[Extracted records]

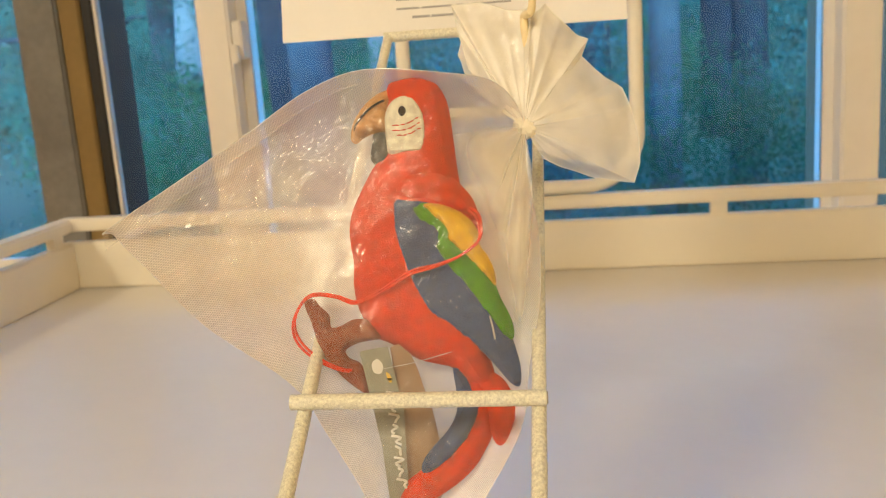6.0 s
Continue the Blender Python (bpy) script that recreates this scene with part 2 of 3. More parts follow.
def tube(points, radius, sides=12, closed=False, caps=True):
    """A round tube along points; radius may be a function of the share along it."""
    pts, bm, rings = [Vector(q) for q in points], bmesh.new(), []
    n = len(pts)
    side = None
    for i, p in enumerate(pts):
        way = (pts[(i + 1) % n] - pts[i - 1]) if closed or 0 < i < n - 1 else (pts[1] - pts[0] if i == 0 else pts[-1] - pts[-2])
        way.normalize()
        if side is None:
            side = way.orthogonal().normalized()
        side = (side - way * side.dot(way)).normalized()
        up = way.cross(side)
        r = radius(i / max(1, n - 1)) if callable(radius) else radius
        rings.append([bm.verts.new(p + r * (math.cos(a) * side + math.sin(a) * up)) for a in (2 * math.pi * k / sides for k in range(sides))])
    for i in range(n if closed else n - 1):
        a, b = rings[i], rings[(i + 1) % n]
        for k in range(sides):
            bm.faces.new((a[k], a[(k + 1) % sides], b[(k + 1) % sides], b[k]))
    if caps and not closed:
        bm.faces.new(rings[0][::-1])
        bm.faces.new(rings[-1])
    return bm


def edge_distance(p, ring):
    best = 1e9
    for i, b in enumerate(ring):
        a = ring[i - 1]
        d = b - a
        t = max(0, min(1, (p - a).dot(d) / max(d.length_squared, 1e-12)))
        best = min(best, (p - a - d * t).length)
    return best


def inside(p, ring):
    odd = False
    for i, b in enumerate(ring):
        a = ring[i - 1]
        if (a.y > p.y) != (b.y > p.y) and p.x < (b.x - a.x) * (p.y - a.y) / (b.y - a.y) + a.x:
            odd = not odd
    return odd


def sheet(ring, step):
    """Triangles that fill a closed 2D ring evenly: points, faces, and each point's distance to the ring."""
    ring = [Vector(q[:2]) for q in ring]
    pts = list(ring)
    x0, x1 = min(q.x for q in ring), max(q.x for q in ring)
    y0, y1 = min(q.y for q in ring), max(q.y for q in ring)
    row, y = 0, y0 + step * 0.4
    while y < y1:
        x = x0 + step * (0.4 + 0.5 * (row % 2))
        while x < x1:
            q = Vector((x, y))
            if inside(q, ring) and edge_distance(q, ring) > step * 0.45:
                pts.append(q)
            x += step
        y += step * 0.87
        row += 1
    n = len(ring)
    co, _, faces, *_ = mathutils.geometry.delaunay_2d_cdt(pts, [(i, (i + 1) % n) for i in range(n)], [list(range(n))], 1, 1e-6)
    return co, faces, [edge_distance(q, ring) for q in co]


# ---- table tray and room ----
TW, TD = 0.841, 1.0


def tray_table():
    t = empty("tray_table", "white painted tray table with raised sides and a slotted gallery rail", "table")
    part("tabletop", box(-0.012, TW + 0.012, -TD - 0.012, 0.012, -0.022, 0, 0.002), TRAY, t)
    sides = {
        "back": (-0.012, TW + 0.012, 0, 0.012), "front": (-0.012, TW + 0.012, -TD - 0.012, -TD),
        "west": (-0.012, 0, -TD, 0), "east": (TW, TW + 0.012, -TD, 0)}
    for k, (x0, x1, y0, y1) in sides.items():
        part("side_panel", box(x0, x1, y0, y1, 0.0003, 0.0445, 0.0015), TRAY_SIDE, t, "cream painted side panel")
        ex = 0.003
        if k in ("back", "front"):
            part("rail", box(x0 - ex, x1 + ex, y0 - 0.002, y1 + ex, 0.0552, 0.0668, 0.002), TRAY_SIDE, t)
        else:
            part("rail", box(x0 - ex, x1 + ex, y0 + 0.0125, y1 - 0.0025, 0.0552, 0.0668, 0.002), TRAY_SIDE, t)
    for x in (0.255, 0.5866, TW - 0.004):
        for y in (0.006, -TD - 0.006):
            part("rail_block", box(x - 0.007, x + 0.007, y - 0.004, y + 0.004, 0.0442, 0.0556), TRAY_SIDE, t)
    for y in (-0.022, -0.36, -0.68, -TD + 0.02):
        for x in (-0.006, TW + 0.006):
            part("rail_block", box(x - 0.004, x + 0.004, y - 0.008, y + 0.008, 0.0442, 0.0556), TRAY_SIDE, t)
    for x in (0.03, TW - 0.03):
        for y in (-0.04, -TD + 0.04):
            part("leg", box(x - 0.022, x + 0.022, y - 0.022, y + 0.022, -0.75, -0.0225, 0.003), TRAY, t)


tray_table()

WY = 0.30
X0, X1, YB, ZF, ZC = -1.9, 1.75, -3.4, -0.75, 1.70


def structure(name, bm, mat, label, category):
    return tagged(part(name, bm, mat, smooth=False), label, category, kind="structure")


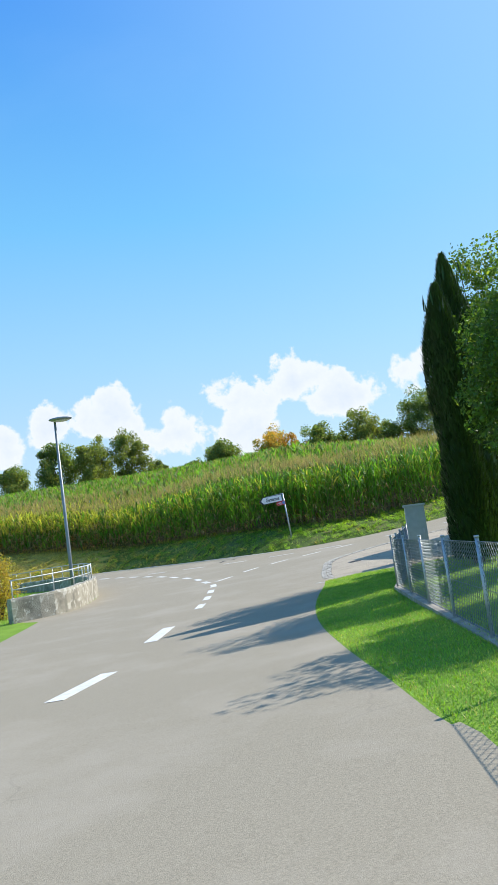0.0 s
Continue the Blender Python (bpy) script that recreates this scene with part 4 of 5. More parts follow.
P1 = (-33.6, 56.8, 1.55)
H1 = 11.7
mast = thing("power_pole", "double power pole with switch gear and insulators on top", "power pole", P1, 57)
bm = new_bm()
tube(bm, [(-0.14, 0, -0.3), (-0.12, 0, H1 - 1.0)], [0.088, 0.07], 12)
part("pole", bm, M_DARKPOLE, mast, "dark tarred wooden pole", smooth=True)
bm = new_bm()
tube(bm, [(0.11, 0, -0.3), (0.10, 0, H1 - 0.2)], [0.118, 0.092], 12)
part("pole", bm, M_GREYPOLE, mast, "light grey pole", smooth=True)
bm = new_bm()
tube(bm, [(-0.02, -0.10, 0.2), (-0.02, -0.08, H1 - 1.2)], 0.025, 8)
part("cable_pipe", bm, M_CABLE, mast, smooth=True)
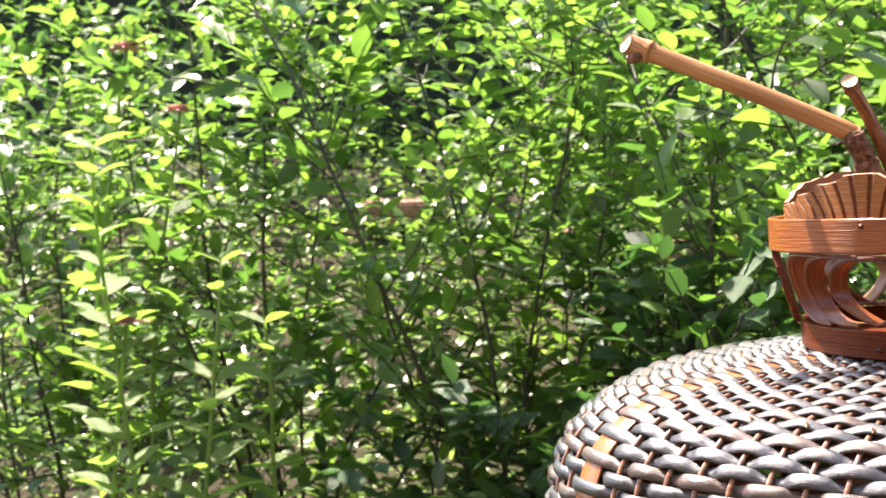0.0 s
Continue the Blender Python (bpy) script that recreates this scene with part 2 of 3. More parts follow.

• [Required work] Gather every line from the listing above in which "that" appears, and copy those lines.

• [Solution to the problem]
Continue the Blender Python (bpy) script that recreates this scene with part 2 of 3. More parts follow.
    """Triangles that fill a closed 2D ring evenly: points, faces, and each point's distance to the ring."""
Continue the Blender Python (bpy) script that recreates this scene with part 4 of 5. More parts follow.
Continue the Blender Python (bpy) script that recreates this scene with part 2 of 3. More parts follow.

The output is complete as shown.